## [GOAL OF THE EXERCISE]
Reproduce the listing below in full and without alteration, apart from its pictures.
↓
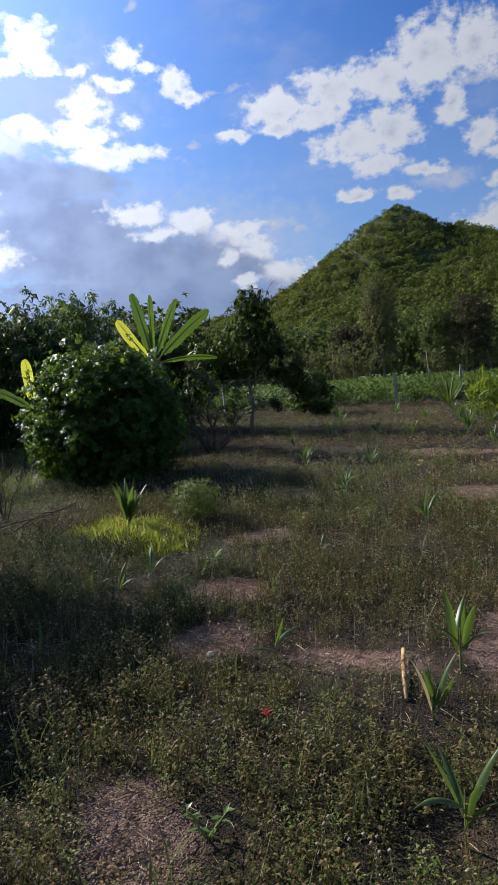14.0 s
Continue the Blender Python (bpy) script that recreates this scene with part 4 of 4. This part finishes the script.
# ---- ground cover ----
def patchy(x, y, s, k):
    """Smooth blotches from 0 to 1, about 3 / s metres across."""
    total, gain, f = np.zeros(len(x)), 0.65, s / 2.2
    for octave in range(3):
        u, w = x * f + 17.3 * k + 100, y * f - 9.1 * k + 100
        i, j = np.floor(u), np.floor(w)
        fu, fw = u - i, w - j
        fu, fw = fu * fu * (3 - 2 * fu), fw * fw * (3 - 2 * fw)
        cell = lambda a, b: np.modf(np.abs(np.sin(a * 127.1 + b * 311.7 + octave * 74.7) * 43758.5453))[0]
        total += gain * ((cell(i, j) * (1 - fu) + cell(i + 1, j) * fu) * (1 - fw) + (cell(i, j + 1) * (1 - fu) + cell(i + 1, j + 1) * fu) * fw)
        gain, f = gain * 0.45, f * 2.3
    return np.clip((total / 1.08 - 0.5) * 1.5 + 0.5, 0, 1)


wr = np.random.default_rng(310)


def herb(n, h, leaf_l, leaf_w, puffs=0):
    """A small weed: thin stems set with leaves."""
    bits = []
    for k in range(n):
        a, lean = wr.uniform(0, 6.3), wr.uniform(0.3, 1.3)
        z = wr.uniform(0.1, 1.0) * h
        r = wr.uniform(0, 0.5) * h
        bits.append(turned(chip(leaf_l * wr.uniform(.7, 1.2), leaf_w, 0.4), lean, a, (r * math.cos(a), r * math.sin(a), z)))
    return join(*bits)


def grass_tuft(n, h, w):
    bits = []
    for k in range(n):
        bits.append(turned(blade_thin(h * wr.uniform(.6, 1.1), w), wr.uniform(0.05, 0.7), wr.uniform(0, 6.3), (wr.normal() * .02, wr.normal() * .02, 0)))
    return join(*bits)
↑
## [FINAL RESULT]
14.0 s
Continue the Blender Python (bpy) script that recreates this scene with part 4 of 4. This part finishes the script.
# ---- ground cover ----
def patchy(x, y, s, k):
    """Smooth blotches from 0 to 1, about 3 / s metres across."""
    total, gain, f = np.zeros(len(x)), 0.65, s / 2.2
    for octave in range(3):
        u, w = x * f + 17.3 * k + 100, y * f - 9.1 * k + 100
        i, j = np.floor(u), np.floor(w)
        fu, fw = u - i, w - j
        fu, fw = fu * fu * (3 - 2 * fu), fw * fw * (3 - 2 * fw)
        cell = lambda a, b: np.modf(np.abs(np.sin(a * 127.1 + b * 311.7 + octave * 74.7) * 43758.5453))[0]
        total += gain * ((cell(i, j) * (1 - fu) + cell(i + 1, j) * fu) * (1 - fw) + (cell(i, j + 1) * (1 - fu) + cell(i + 1, j + 1) * fu) * fw)
        gain, f = gain * 0.45, f * 2.3
    return np.clip((total / 1.08 - 0.5) * 1.5 + 0.5, 0, 1)


wr = np.random.default_rng(310)


def herb(n, h, leaf_l, leaf_w, puffs=0):
    """A small weed: thin stems set with leaves."""
    bits = []
    for k in range(n):
        a, lean = wr.uniform(0, 6.3), wr.uniform(0.3, 1.3)
        z = wr.uniform(0.1, 1.0) * h
        r = wr.uniform(0, 0.5) * h
        bits.append(turned(chip(leaf_l * wr.uniform(.7, 1.2), leaf_w, 0.4), lean, a, (r * math.cos(a), r * math.sin(a), z)))
    return join(*bits)


def grass_tuft(n, h, w):
    bits = []
    for k in range(n):
        bits.append(turned(blade_thin(h * wr.uniform(.6, 1.1), w), wr.uniform(0.05, 0.7), wr.uniform(0, 6.3), (wr.normal() * .02, wr.normal() * .02, 0)))
    return join(*bits)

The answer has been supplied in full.